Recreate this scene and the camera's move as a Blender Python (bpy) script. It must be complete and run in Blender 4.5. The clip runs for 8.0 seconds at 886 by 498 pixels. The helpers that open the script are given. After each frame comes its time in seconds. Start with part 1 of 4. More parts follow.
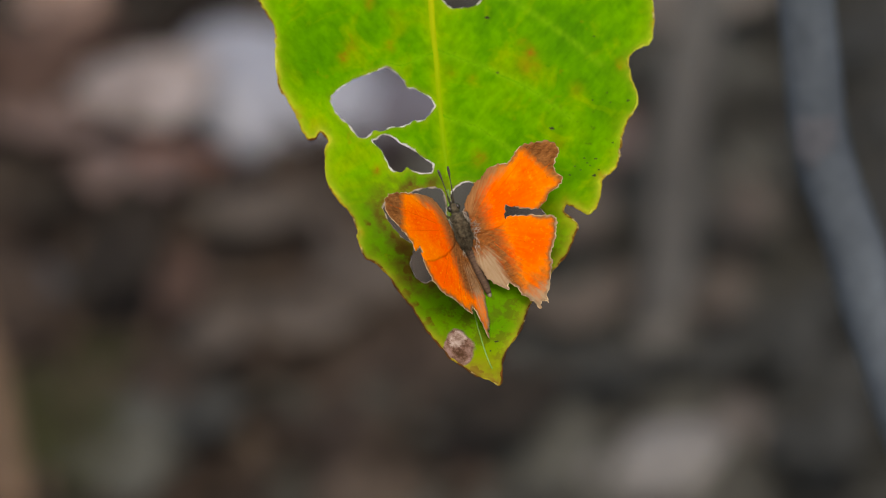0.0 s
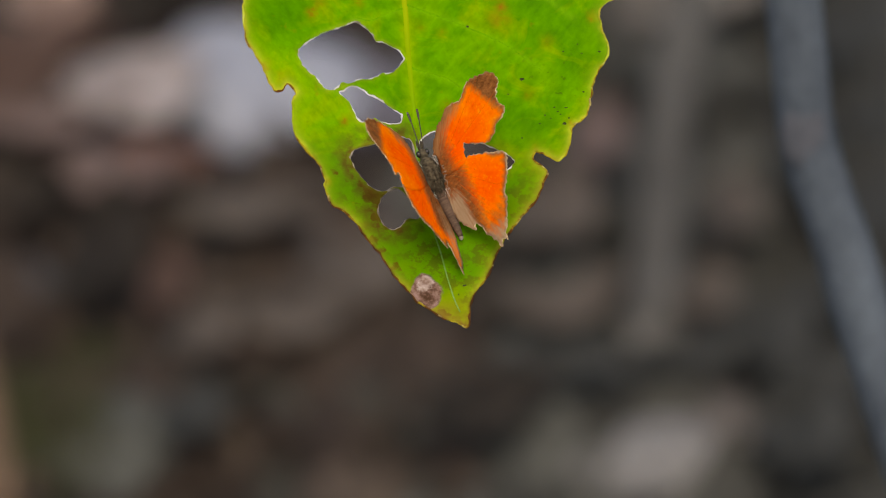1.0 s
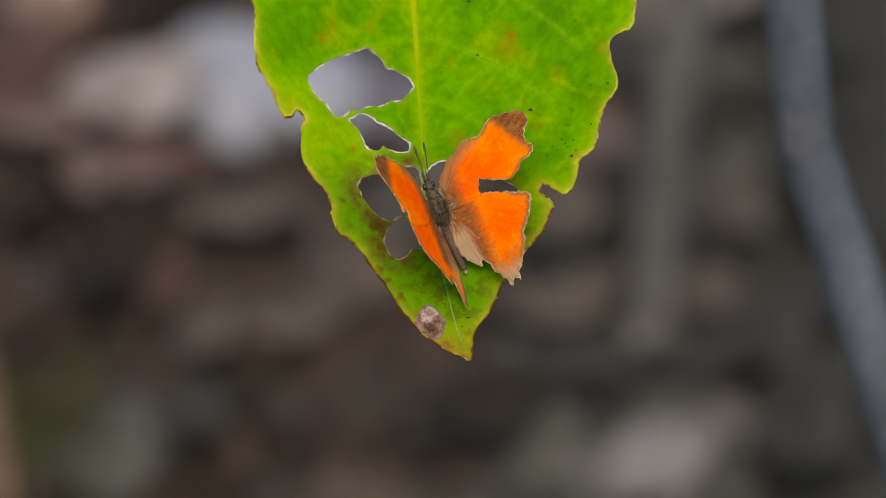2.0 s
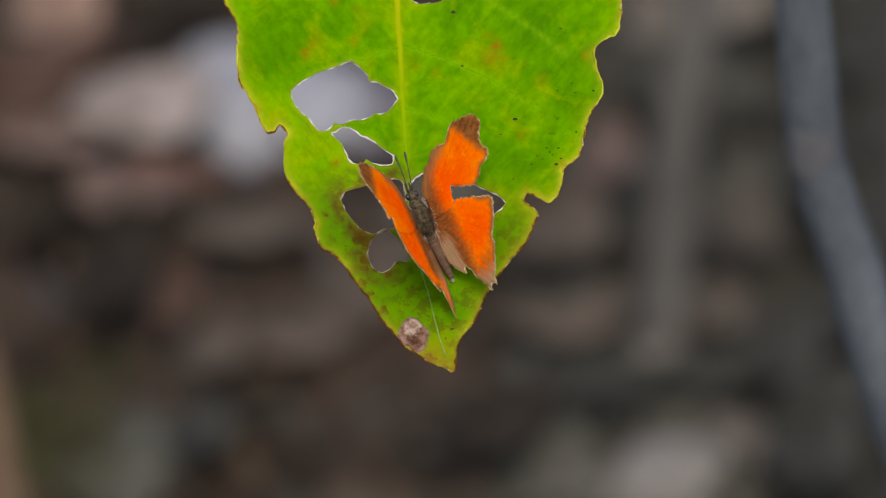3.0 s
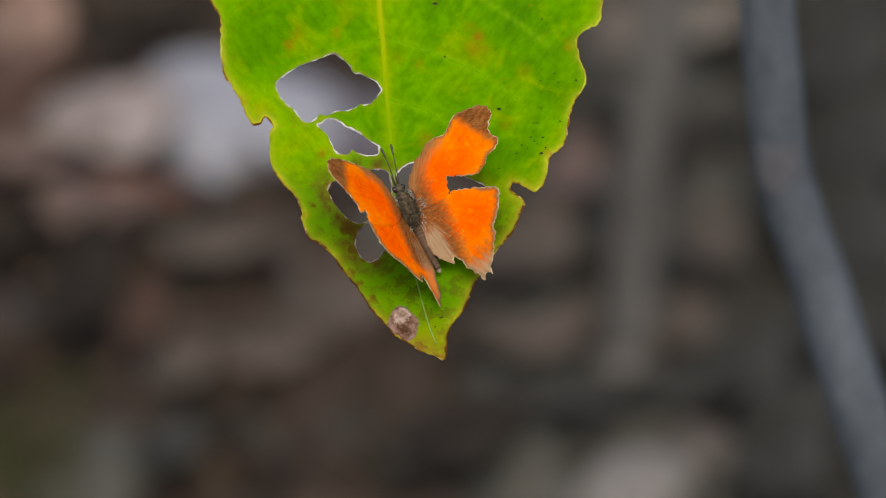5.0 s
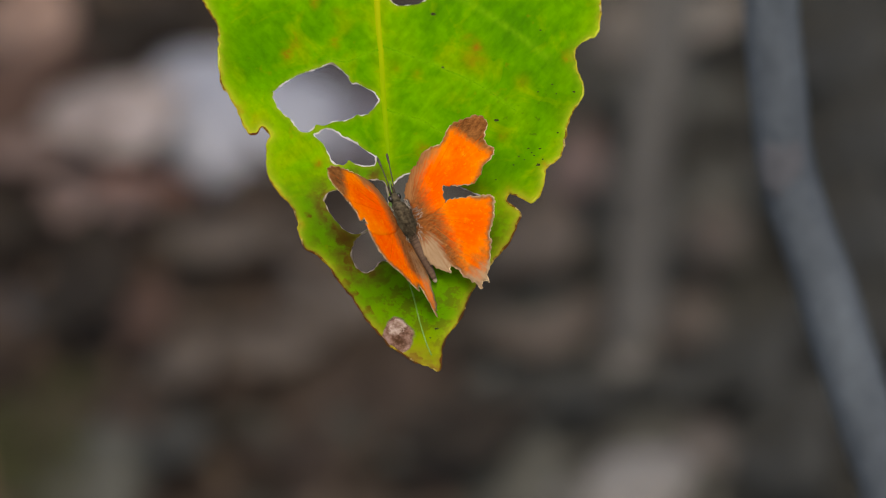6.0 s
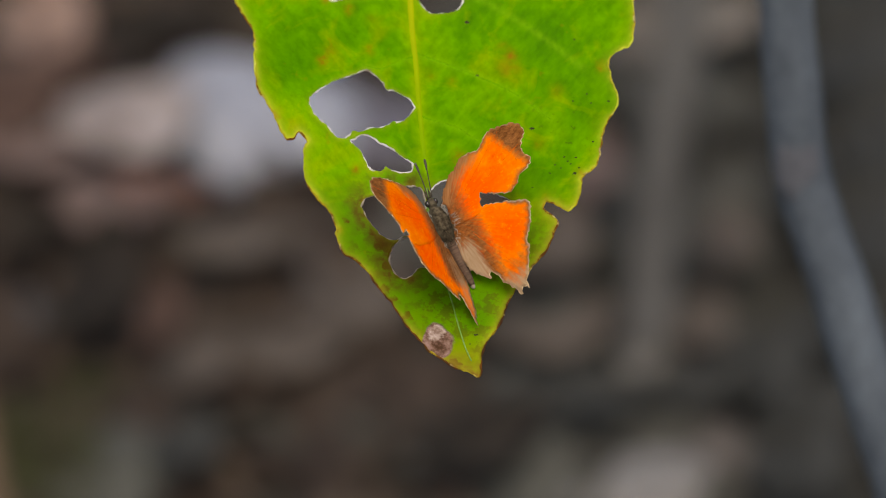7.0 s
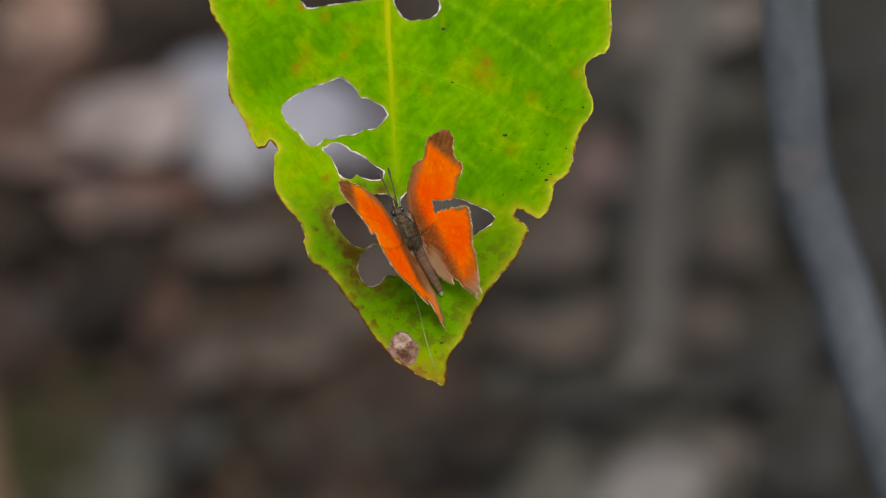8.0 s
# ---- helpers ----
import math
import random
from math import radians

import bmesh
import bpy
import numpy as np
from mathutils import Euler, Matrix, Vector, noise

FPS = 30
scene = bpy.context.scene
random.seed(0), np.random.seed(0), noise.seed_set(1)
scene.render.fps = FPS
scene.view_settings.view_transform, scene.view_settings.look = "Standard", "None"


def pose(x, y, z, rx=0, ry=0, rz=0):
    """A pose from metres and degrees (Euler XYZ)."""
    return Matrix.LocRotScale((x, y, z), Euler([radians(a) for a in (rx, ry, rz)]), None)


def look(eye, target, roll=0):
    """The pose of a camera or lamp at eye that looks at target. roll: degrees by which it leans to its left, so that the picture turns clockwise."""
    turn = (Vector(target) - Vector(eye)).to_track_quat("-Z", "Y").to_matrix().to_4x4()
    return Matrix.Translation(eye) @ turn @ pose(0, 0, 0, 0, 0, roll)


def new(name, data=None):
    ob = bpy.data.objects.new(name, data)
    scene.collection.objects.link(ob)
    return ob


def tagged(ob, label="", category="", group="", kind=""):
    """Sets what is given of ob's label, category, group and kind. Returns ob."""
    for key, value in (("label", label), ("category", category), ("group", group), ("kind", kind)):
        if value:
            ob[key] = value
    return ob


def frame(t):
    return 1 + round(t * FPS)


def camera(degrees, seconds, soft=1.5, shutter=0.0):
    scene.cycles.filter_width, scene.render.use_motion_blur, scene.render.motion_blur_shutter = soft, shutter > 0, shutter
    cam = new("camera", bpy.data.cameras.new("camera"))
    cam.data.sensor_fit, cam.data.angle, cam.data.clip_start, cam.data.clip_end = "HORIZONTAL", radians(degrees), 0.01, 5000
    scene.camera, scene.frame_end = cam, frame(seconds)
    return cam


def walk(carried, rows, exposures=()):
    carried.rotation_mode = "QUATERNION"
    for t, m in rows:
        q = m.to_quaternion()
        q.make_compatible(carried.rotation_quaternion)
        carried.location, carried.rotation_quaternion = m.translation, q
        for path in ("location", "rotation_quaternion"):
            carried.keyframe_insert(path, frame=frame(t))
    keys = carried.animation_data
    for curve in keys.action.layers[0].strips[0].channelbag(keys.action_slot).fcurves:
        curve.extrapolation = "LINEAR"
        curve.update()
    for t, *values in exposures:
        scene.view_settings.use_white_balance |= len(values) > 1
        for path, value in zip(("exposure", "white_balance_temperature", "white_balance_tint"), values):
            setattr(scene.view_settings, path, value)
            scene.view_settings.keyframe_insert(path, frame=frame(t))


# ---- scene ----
EYE = (0.0, 0.0, 1.10)
cam = camera(7.78, 8.0, soft=1.0)
cam.data.dof.use_dof = True
cam.data.dof.focus_distance = 0.995
cam.data.dof.aperture_fstop = 19.0
walk(cam, [(t, pose(*EYE, rx, 0, rz)) for t, rx, rz in (
    (0, 59.756, 0.029), (0.25, 59.776, 0.015), (0.5, 59.786, -0.006), (0.75, 59.764, -0.051), (1, 59.737, -0.098), (1.25, 59.725, -0.121),
    (1.5, 59.722, -0.128), (1.75, 59.728, -0.122), (2, 59.744, -0.107), (2.25, 59.768, -0.086), (2.5, 59.801, -0.063), (2.75, 59.846, -0.033),
    (3, 59.896, -0.006), (3.25, 59.95, 0.008), (3.5, 60, 0), (3.75, 60.038, -0.044), (4, 60.06, -0.109), (4.25, 60.054, -0.188),
    (4.5, 60.04, -0.264), (4.75, 60.03, -0.314), (5, 60.02, -0.346), (5.25, 60.011, -0.36), (5.5, 60.005, -0.357), (5.75, 60.002, -0.34),
    (6, 60.005, -0.31), (6.25, 60.015, -0.258), (6.5, 60.025, -0.207), (6.75, 60.025, -0.179), (7, 60.025, -0.161), (7.25, 60.035, -0.143),
    (7.5, 60.045, -0.132), (7.75, 60.042, -0.133), (8, 60.035, -0.138),
)], exposures=((0.0, 0.64, 7440, 12), (8.0, 0.61, 7440, 12)))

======

- _Stated exercise_
Leave every image out, and retype the material exactly.

- _Written response_
Recreate this scene and the camera's move as a Blender Python (bpy) script. It must be complete and run in Blender 4.5. The clip runs for 8.0 seconds at 886 by 498 pixels. The helpers that open the script are given. After each frame comes its time in seconds. Start with part 1 of 4. More parts follow.
0.0 s
1.0 s
2.0 s
3.0 s
5.0 s
6.0 s
7.0 s
8.0 s
# ---- helpers ----
import math
import random
from math import radians

import bmesh
import bpy
import numpy as np
from mathutils import Euler, Matrix, Vector, noise

FPS = 30
scene = bpy.context.scene
random.seed(0), np.random.seed(0), noise.seed_set(1)
scene.render.fps = FPS
scene.view_settings.view_transform, scene.view_settings.look = "Standard", "None"


def pose(x, y, z, rx=0, ry=0, rz=0):
    """A pose from metres and degrees (Euler XYZ)."""
    return Matrix.LocRotScale((x, y, z), Euler([radians(a) for a in (rx, ry, rz)]), None)


def look(eye, target, roll=0):
    """The pose of a camera or lamp at eye that looks at target. roll: degrees by which it leans to its left, so that the picture turns clockwise."""
    turn = (Vector(target) - Vector(eye)).to_track_quat("-Z", "Y").to_matrix().to_4x4()
    return Matrix.Translation(eye) @ turn @ pose(0, 0, 0, 0, 0, roll)


def new(name, data=None):
    ob = bpy.data.objects.new(name, data)
    scene.collection.objects.link(ob)
    return ob


def tagged(ob, label="", category="", group="", kind=""):
    """Sets what is given of ob's label, category, group and kind. Returns ob."""
    for key, value in (("label", label), ("category", category), ("group", group), ("kind", kind)):
        if value:
            ob[key] = value
    return ob


def frame(t):
    return 1 + round(t * FPS)


def camera(degrees, seconds, soft=1.5, shutter=0.0):
    scene.cycles.filter_width, scene.render.use_motion_blur, scene.render.motion_blur_shutter = soft, shutter > 0, shutter
    cam = new("camera", bpy.data.cameras.new("camera"))
    cam.data.sensor_fit, cam.data.angle, cam.data.clip_start, cam.data.clip_end = "HORIZONTAL", radians(degrees), 0.01, 5000
    scene.camera, scene.frame_end = cam, frame(seconds)
    return cam


def walk(carried, rows, exposures=()):
    carried.rotation_mode = "QUATERNION"
    for t, m in rows:
        q = m.to_quaternion()
        q.make_compatible(carried.rotation_quaternion)
        carried.location, carried.rotation_quaternion = m.translation, q
        for path in ("location", "rotation_quaternion"):
            carried.keyframe_insert(path, frame=frame(t))
    keys = carried.animation_data
    for curve in keys.action.layers[0].strips[0].channelbag(keys.action_slot).fcurves:
        curve.extrapolation = "LINEAR"
        curve.update()
    for t, *values in exposures:
        scene.view_settings.use_white_balance |= len(values) > 1
        for path, value in zip(("exposure", "white_balance_temperature", "white_balance_tint"), values):
            setattr(scene.view_settings, path, value)
            scene.view_settings.keyframe_insert(path, frame=frame(t))


# ---- scene ----
EYE = (0.0, 0.0, 1.10)
cam = camera(7.78, 8.0, soft=1.0)
cam.data.dof.use_dof = True
cam.data.dof.focus_distance = 0.995
cam.data.dof.aperture_fstop = 19.0
walk(cam, [(t, pose(*EYE, rx, 0, rz)) for t, rx, rz in (
    (0, 59.756, 0.029), (0.25, 59.776, 0.015), (0.5, 59.786, -0.006), (0.75, 59.764, -0.051), (1, 59.737, -0.098), (1.25, 59.725, -0.121),
    (1.5, 59.722, -0.128), (1.75, 59.728, -0.122), (2, 59.744, -0.107), (2.25, 59.768, -0.086), (2.5, 59.801, -0.063), (2.75, 59.846, -0.033),
    (3, 59.896, -0.006), (3.25, 59.95, 0.008), (3.5, 60, 0), (3.75, 60.038, -0.044), (4, 60.06, -0.109), (4.25, 60.054, -0.188),
    (4.5, 60.04, -0.264), (4.75, 60.03, -0.314), (5, 60.02, -0.346), (5.25, 60.011, -0.36), (5.5, 60.005, -0.357), (5.75, 60.002, -0.34),
    (6, 60.005, -0.31), (6.25, 60.015, -0.258), (6.5, 60.025, -0.207), (6.75, 60.025, -0.179), (7, 60.025, -0.161), (7.25, 60.035, -0.143),
    (7.5, 60.045, -0.132), (7.75, 60.042, -0.133), (8, 60.035, -0.138),
)], exposures=((0.0, 0.64, 7440, 12), (8.0, 0.61, 7440, 12)))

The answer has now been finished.